Your instructions => Word for word, copy all the data and drop the pictures.

[BEGIN Data lines]

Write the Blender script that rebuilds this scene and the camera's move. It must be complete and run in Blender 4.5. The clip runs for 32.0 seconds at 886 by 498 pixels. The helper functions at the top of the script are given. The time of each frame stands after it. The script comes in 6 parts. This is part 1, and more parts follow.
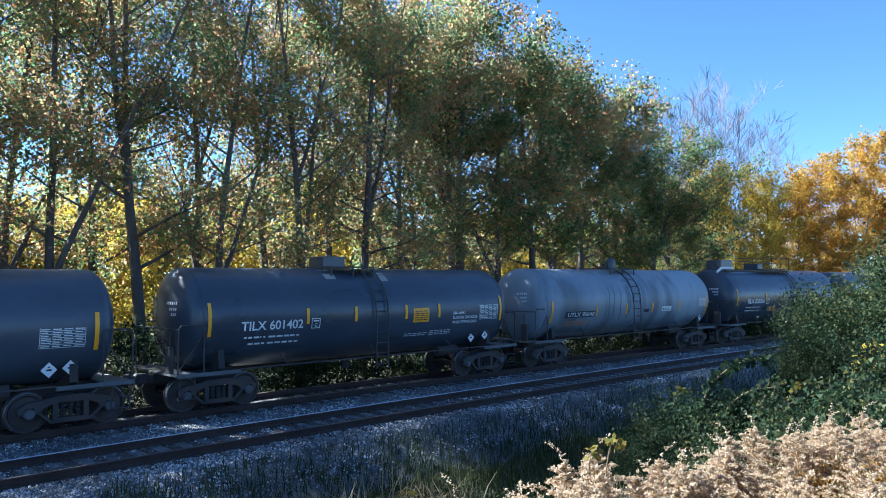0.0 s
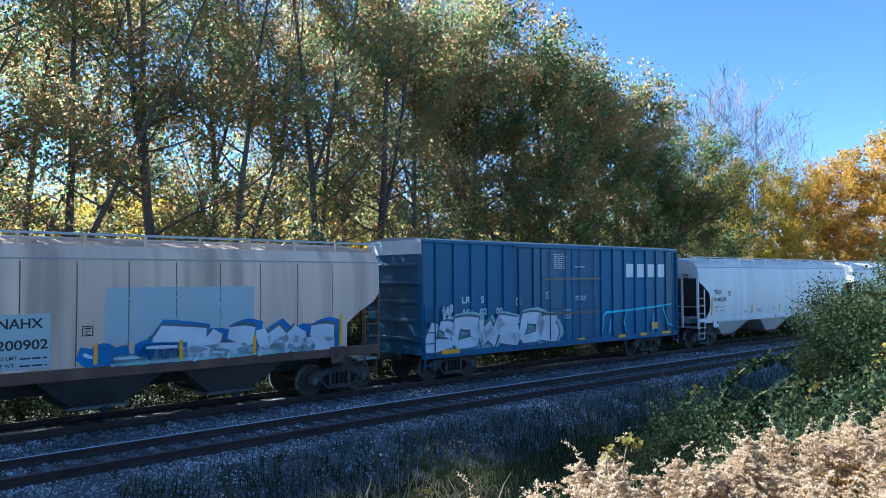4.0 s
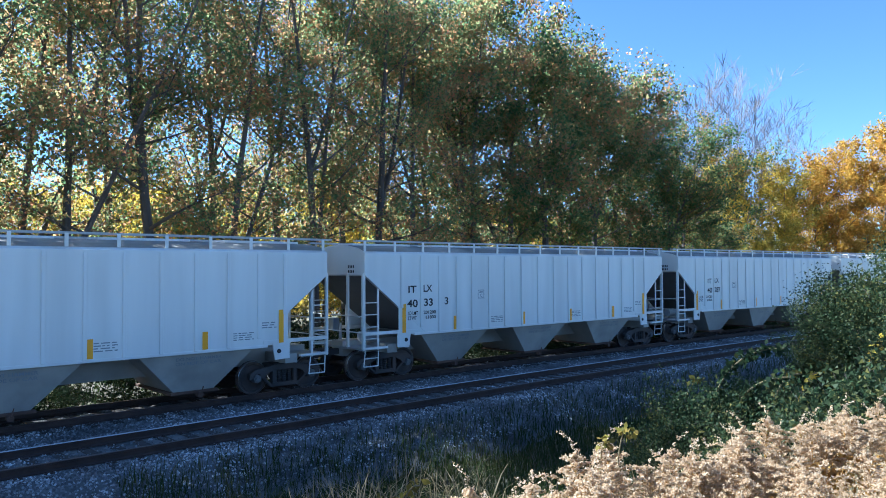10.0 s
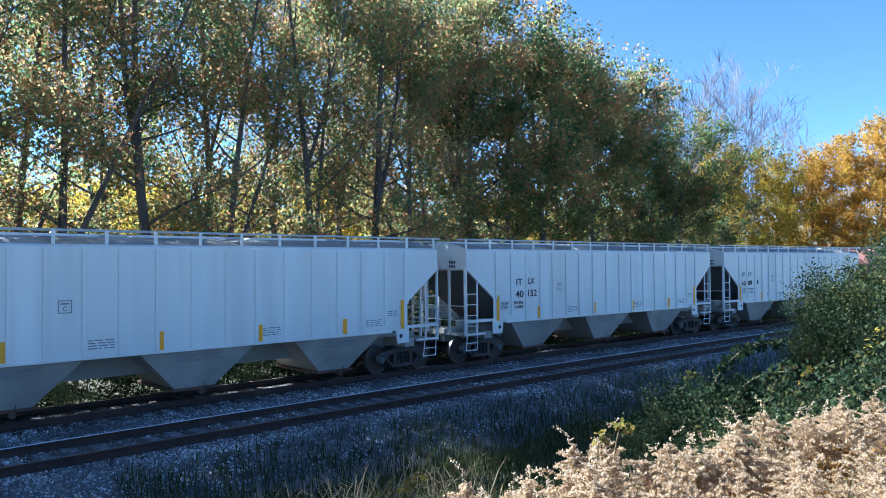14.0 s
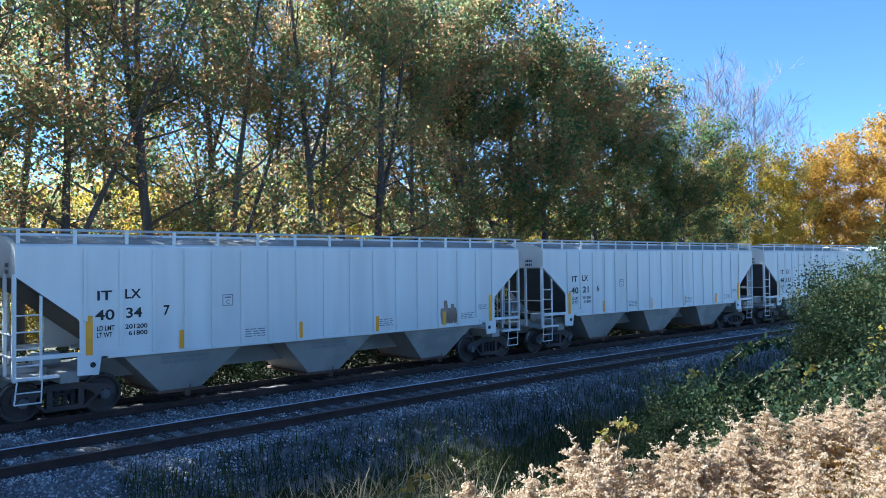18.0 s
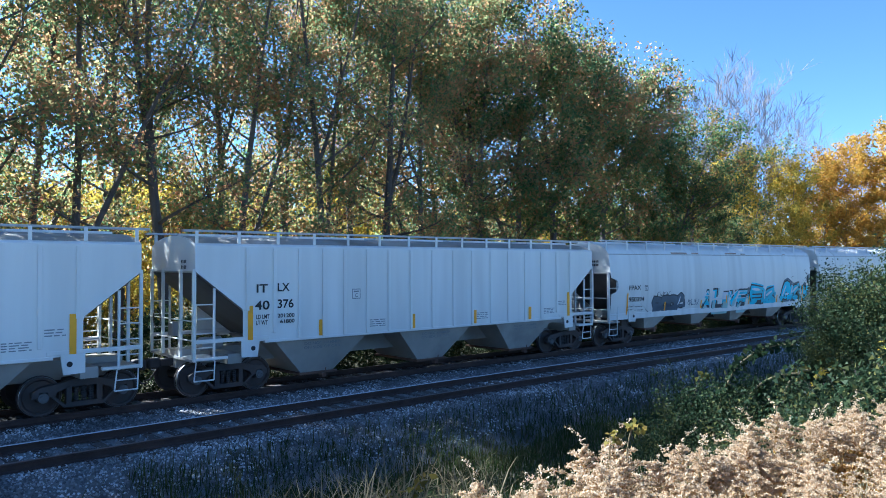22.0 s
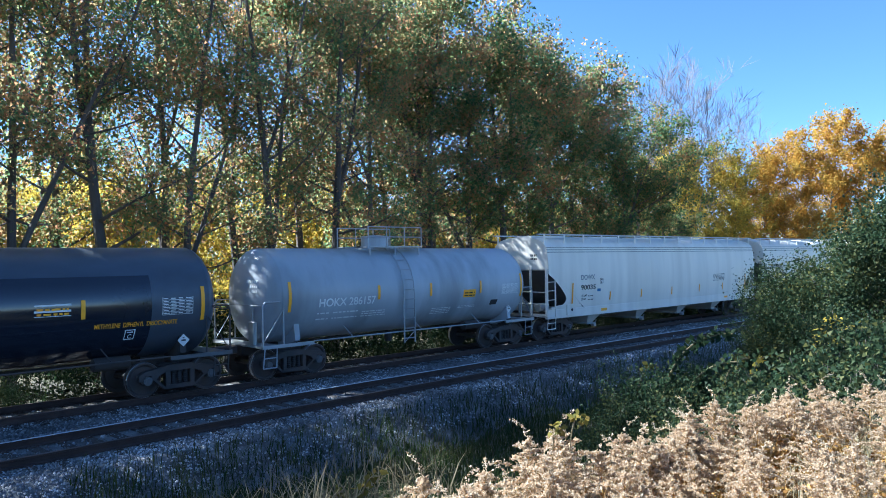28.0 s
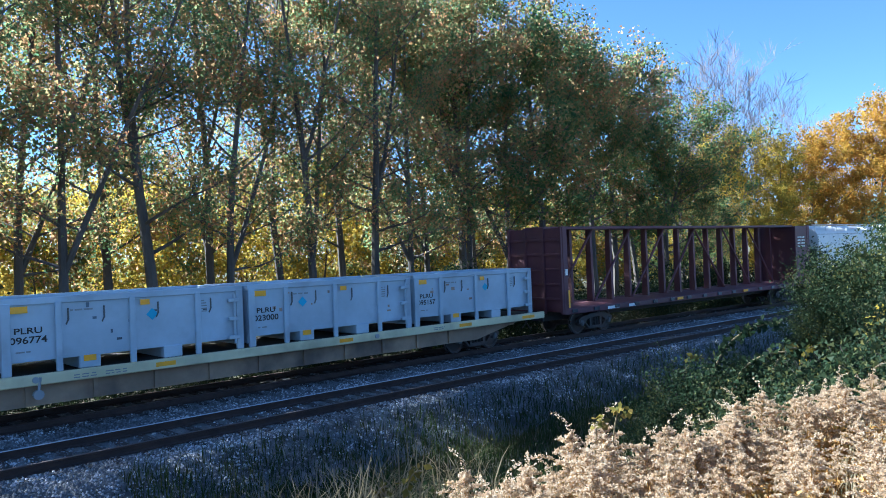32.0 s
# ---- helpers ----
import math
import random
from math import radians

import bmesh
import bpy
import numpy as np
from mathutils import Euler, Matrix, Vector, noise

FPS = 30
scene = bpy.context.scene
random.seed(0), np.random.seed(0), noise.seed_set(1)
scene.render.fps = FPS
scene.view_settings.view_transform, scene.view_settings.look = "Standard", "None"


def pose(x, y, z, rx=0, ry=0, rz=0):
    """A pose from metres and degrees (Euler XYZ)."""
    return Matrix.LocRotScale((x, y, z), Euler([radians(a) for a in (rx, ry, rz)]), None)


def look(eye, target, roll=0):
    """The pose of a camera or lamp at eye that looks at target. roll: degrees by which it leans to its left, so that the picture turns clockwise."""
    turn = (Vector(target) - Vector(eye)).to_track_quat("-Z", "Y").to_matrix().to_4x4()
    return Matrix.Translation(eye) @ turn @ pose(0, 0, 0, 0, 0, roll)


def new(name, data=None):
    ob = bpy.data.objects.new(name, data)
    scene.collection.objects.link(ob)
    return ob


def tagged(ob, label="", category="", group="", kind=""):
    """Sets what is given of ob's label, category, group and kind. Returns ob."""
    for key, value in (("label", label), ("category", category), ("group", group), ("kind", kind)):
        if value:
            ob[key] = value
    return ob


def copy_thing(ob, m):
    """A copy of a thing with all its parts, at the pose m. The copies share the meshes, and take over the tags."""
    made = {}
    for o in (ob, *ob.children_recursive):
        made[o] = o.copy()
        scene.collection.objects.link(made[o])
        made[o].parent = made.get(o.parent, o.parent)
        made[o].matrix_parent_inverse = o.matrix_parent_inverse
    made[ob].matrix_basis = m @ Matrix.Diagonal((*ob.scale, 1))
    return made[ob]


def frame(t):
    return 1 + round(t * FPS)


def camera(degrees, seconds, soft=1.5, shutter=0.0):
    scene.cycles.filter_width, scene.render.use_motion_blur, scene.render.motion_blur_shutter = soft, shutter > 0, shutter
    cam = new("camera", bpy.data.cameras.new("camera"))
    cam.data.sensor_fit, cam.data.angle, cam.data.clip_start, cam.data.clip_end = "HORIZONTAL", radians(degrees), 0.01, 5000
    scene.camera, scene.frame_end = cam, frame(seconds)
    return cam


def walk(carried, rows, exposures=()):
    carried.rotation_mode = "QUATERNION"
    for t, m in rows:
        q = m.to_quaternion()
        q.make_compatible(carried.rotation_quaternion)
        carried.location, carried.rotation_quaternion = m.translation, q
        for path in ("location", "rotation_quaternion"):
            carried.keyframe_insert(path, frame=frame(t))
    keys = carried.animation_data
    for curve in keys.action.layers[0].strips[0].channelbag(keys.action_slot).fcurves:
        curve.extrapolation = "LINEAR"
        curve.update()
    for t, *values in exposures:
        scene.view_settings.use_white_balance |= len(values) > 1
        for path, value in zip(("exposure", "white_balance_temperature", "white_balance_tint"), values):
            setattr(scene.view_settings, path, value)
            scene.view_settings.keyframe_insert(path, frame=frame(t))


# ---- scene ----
cam = camera(62.0, 32.0, 0.9)
EYE_Z = 3.51
# seconds, heading from the track's normal, pitch, roll (degrees), sideways sway (m)
PATH = [
    (0, 44.94, 2.34, -0.17, -0.022),
    (0.5, 44.68, 2.18, -0.04, -0.023),
    (1, 44.49, 2.16, -0.03, -0.025),
    (1.5, 44.36, 2.16, -0.00, -0.026),
    (2, 44.18, 2.17, 0.02, -0.029),
    (2.5, 44.04, 2.18, 0.01, -0.032),
    (3, 43.93, 2.19, -0.01, -0.032),
    (3.5, 43.86, 2.21, -0.13, -0.029),
    (5.5, 43.45, 2.19, -0.29, -0.024),
    (6, 43.31, 2.09, -0.34, -0.026),
    (6.5, 43.15, 2.00, -0.33, -0.027),
    (7, 43.02, 1.92, -0.36, -0.028),
    (7.5, 42.97, 1.91, -0.32, -0.026),
    (8, 42.98, 1.89, -0.34, -0.020),
    (8.5, 43.13, 1.84, -0.33, -0.015),
    (9, 43.36, 1.74, -0.31, -0.012),
    (9.5, 43.64, 1.64, -0.27, -0.009),
    (10, 43.87, 1.55, -0.28, -0.007),
    (10.5, 43.99, 1.46, -0.39, -0.005),
    (11, 44.04, 1.36, -0.48, -0.003),
    (11.5, 44.03, 1.28, -0.57, -0.001),
    (12, 44.03, 1.23, -0.57, 0.001),
    (12.5, 44.03, 1.19, -0.55, 0.001),
    (13, 44.05, 1.17, -0.51, -0.001),
    (13.5, 44.06, 1.18, -0.46, -0.003),
    (14, 44.09, 1.23, -0.48, -0.002),
    (14.5, 44.11, 1.30, -0.52, -0.002),
    (16.5, 43.87, 1.26, -0.63, 0.000),
    (17, 43.84, 1.22, -0.68, 0.001),
    (17.5, 43.85, 1.18, -0.63, 0.001),
    (18, 43.89, 1.17, -0.63, 0.001),
    (18.5, 43.90, 1.21, -0.56, -0.000),
    (19, 43.87, 1.28, -0.40, -0.001),
    (19.5, 43.76, 1.33, -0.23, -0.003),
    (20, 43.58, 1.35, -0.07, -0.007),
    (20.5, 43.42, 1.36, 0.03, -0.013),
    (21, 43.30, 1.34, 0.03, -0.017),
    (21.5, 43.24, 1.27, -0.06, -0.016),
    (22, 43.28, 1.16, -0.17, -0.014),
    (22.5, 43.38, 1.03, -0.25, -0.012),
    (23, 43.54, 0.95, -0.34, -0.009),
    (23.5, 43.79, 0.96, -0.35, -0.006),
    (24, 44.13, 1.04, -0.28, -0.003),
    (24.5, 44.55, 1.17, -0.18, -0.000),
    (25, 44.95, 1.25, -0.14, 0.004),
    (25.5, 45.27, 1.23, -0.11, 0.008),
    (27.5, 46.70, 0.75, -0.27, 0.031),
    (28, 47.06, 0.76, -0.83, 0.031),
    (28.5, 47.13, 0.74, -1.51, 0.033),
    (29, 46.86, 0.74, -1.93, 0.039),
    (29.5, 46.42, 0.69, -1.97, 0.047),
    (30, 45.90, 0.64, -1.93, 0.053),
    (30.5, 45.35, 0.55, -1.91, 0.054),
    (31, 44.86, 0.42, -2.02, 0.050),
    (31.5, 44.38, 0.37, -2.11, 0.047),
    (32, 43.97, 0.44, -2.13, 0.045),
]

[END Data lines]

Result =>
Write the Blender script that rebuilds this scene and the camera's move. It must be complete and run in Blender 4.5. The clip runs for 32.0 seconds at 886 by 498 pixels. The helper functions at the top of the script are given. The time of each frame stands after it. The script comes in 6 parts. This is part 1, and more parts follow.
0.0 s
4.0 s
10.0 s
14.0 s
18.0 s
22.0 s
28.0 s
32.0 s
# ---- helpers ----
import math
import random
from math import radians

import bmesh
import bpy
import numpy as np
from mathutils import Euler, Matrix, Vector, noise

FPS = 30
scene = bpy.context.scene
random.seed(0), np.random.seed(0), noise.seed_set(1)
scene.render.fps = FPS
scene.view_settings.view_transform, scene.view_settings.look = "Standard", "None"


def pose(x, y, z, rx=0, ry=0, rz=0):
    """A pose from metres and degrees (Euler XYZ)."""
    return Matrix.LocRotScale((x, y, z), Euler([radians(a) for a in (rx, ry, rz)]), None)


def look(eye, target, roll=0):
    """The pose of a camera or lamp at eye that looks at target. roll: degrees by which it leans to its left, so that the picture turns clockwise."""
    turn = (Vector(target) - Vector(eye)).to_track_quat("-Z", "Y").to_matrix().to_4x4()
    return Matrix.Translation(eye) @ turn @ pose(0, 0, 0, 0, 0, roll)


def new(name, data=None):
    ob = bpy.data.objects.new(name, data)
    scene.collection.objects.link(ob)
    return ob


def tagged(ob, label="", category="", group="", kind=""):
    """Sets what is given of ob's label, category, group and kind. Returns ob."""
    for key, value in (("label", label), ("category", category), ("group", group), ("kind", kind)):
        if value:
            ob[key] = value
    return ob


def copy_thing(ob, m):
    """A copy of a thing with all its parts, at the pose m. The copies share the meshes, and take over the tags."""
    made = {}
    for o in (ob, *ob.children_recursive):
        made[o] = o.copy()
        scene.collection.objects.link(made[o])
        made[o].parent = made.get(o.parent, o.parent)
        made[o].matrix_parent_inverse = o.matrix_parent_inverse
    made[ob].matrix_basis = m @ Matrix.Diagonal((*ob.scale, 1))
    return made[ob]


def frame(t):
    return 1 + round(t * FPS)


def camera(degrees, seconds, soft=1.5, shutter=0.0):
    scene.cycles.filter_width, scene.render.use_motion_blur, scene.render.motion_blur_shutter = soft, shutter > 0, shutter
    cam = new("camera", bpy.data.cameras.new("camera"))
    cam.data.sensor_fit, cam.data.angle, cam.data.clip_start, cam.data.clip_end = "HORIZONTAL", radians(degrees), 0.01, 5000
    scene.camera, scene.frame_end = cam, frame(seconds)
    return cam


def walk(carried, rows, exposures=()):
    carried.rotation_mode = "QUATERNION"
    for t, m in rows:
        q = m.to_quaternion()
        q.make_compatible(carried.rotation_quaternion)
        carried.location, carried.rotation_quaternion = m.translation, q
        for path in ("location", "rotation_quaternion"):
            carried.keyframe_insert(path, frame=frame(t))
    keys = carried.animation_data
    for curve in keys.action.layers[0].strips[0].channelbag(keys.action_slot).fcurves:
        curve.extrapolation = "LINEAR"
        curve.update()
    for t, *values in exposures:
        scene.view_settings.use_white_balance |= len(values) > 1
        for path, value in zip(("exposure", "white_balance_temperature", "white_balance_tint"), values):
            setattr(scene.view_settings, path, value)
            scene.view_settings.keyframe_insert(path, frame=frame(t))


# ---- scene ----
cam = camera(62.0, 32.0, 0.9)
EYE_Z = 3.51
# seconds, heading from the track's normal, pitch, roll (degrees), sideways sway (m)
PATH = [
    (0, 44.94, 2.34, -0.17, -0.022),
    (0.5, 44.68, 2.18, -0.04, -0.023),
    (1, 44.49, 2.16, -0.03, -0.025),
    (1.5, 44.36, 2.16, -0.00, -0.026),
    (2, 44.18, 2.17, 0.02, -0.029),
    (2.5, 44.04, 2.18, 0.01, -0.032),
    (3, 43.93, 2.19, -0.01, -0.032),
    (3.5, 43.86, 2.21, -0.13, -0.029),
    (5.5, 43.45, 2.19, -0.29, -0.024),
    (6, 43.31, 2.09, -0.34, -0.026),
    (6.5, 43.15, 2.00, -0.33, -0.027),
    (7, 43.02, 1.92, -0.36, -0.028),
    (7.5, 42.97, 1.91, -0.32, -0.026),
    (8, 42.98, 1.89, -0.34, -0.020),
    (8.5, 43.13, 1.84, -0.33, -0.015),
    (9, 43.36, 1.74, -0.31, -0.012),
    (9.5, 43.64, 1.64, -0.27, -0.009),
    (10, 43.87, 1.55, -0.28, -0.007),
    (10.5, 43.99, 1.46, -0.39, -0.005),
    (11, 44.04, 1.36, -0.48, -0.003),
    (11.5, 44.03, 1.28, -0.57, -0.001),
    (12, 44.03, 1.23, -0.57, 0.001),
    (12.5, 44.03, 1.19, -0.55, 0.001),
    (13, 44.05, 1.17, -0.51, -0.001),
    (13.5, 44.06, 1.18, -0.46, -0.003),
    (14, 44.09, 1.23, -0.48, -0.002),
    (14.5, 44.11, 1.30, -0.52, -0.002),
    (16.5, 43.87, 1.26, -0.63, 0.000),
    (17, 43.84, 1.22, -0.68, 0.001),
    (17.5, 43.85, 1.18, -0.63, 0.001),
    (18, 43.89, 1.17, -0.63, 0.001),
    (18.5, 43.90, 1.21, -0.56, -0.000),
    (19, 43.87, 1.28, -0.40, -0.001),
    (19.5, 43.76, 1.33, -0.23, -0.003),
    (20, 43.58, 1.35, -0.07, -0.007),
    (20.5, 43.42, 1.36, 0.03, -0.013),
    (21, 43.30, 1.34, 0.03, -0.017),
    (21.5, 43.24, 1.27, -0.06, -0.016),
    (22, 43.28, 1.16, -0.17, -0.014),
    (22.5, 43.38, 1.03, -0.25, -0.012),
    (23, 43.54, 0.95, -0.34, -0.009),
    (23.5, 43.79, 0.96, -0.35, -0.006),
    (24, 44.13, 1.04, -0.28, -0.003),
    (24.5, 44.55, 1.17, -0.18, -0.000),
    (25, 44.95, 1.25, -0.14, 0.004),
    (25.5, 45.27, 1.23, -0.11, 0.008),
    (27.5, 46.70, 0.75, -0.27, 0.031),
    (28, 47.06, 0.76, -0.83, 0.031),
    (28.5, 47.13, 0.74, -1.51, 0.033),
    (29, 46.86, 0.74, -1.93, 0.039),
    (29.5, 46.42, 0.69, -1.97, 0.047),
    (30, 45.90, 0.64, -1.93, 0.053),
    (30.5, 45.35, 0.55, -1.91, 0.054),
    (31, 44.86, 0.42, -2.02, 0.050),
    (31.5, 44.38, 0.37, -2.11, 0.047),
    (32, 43.97, 0.44, -2.13, 0.045),
]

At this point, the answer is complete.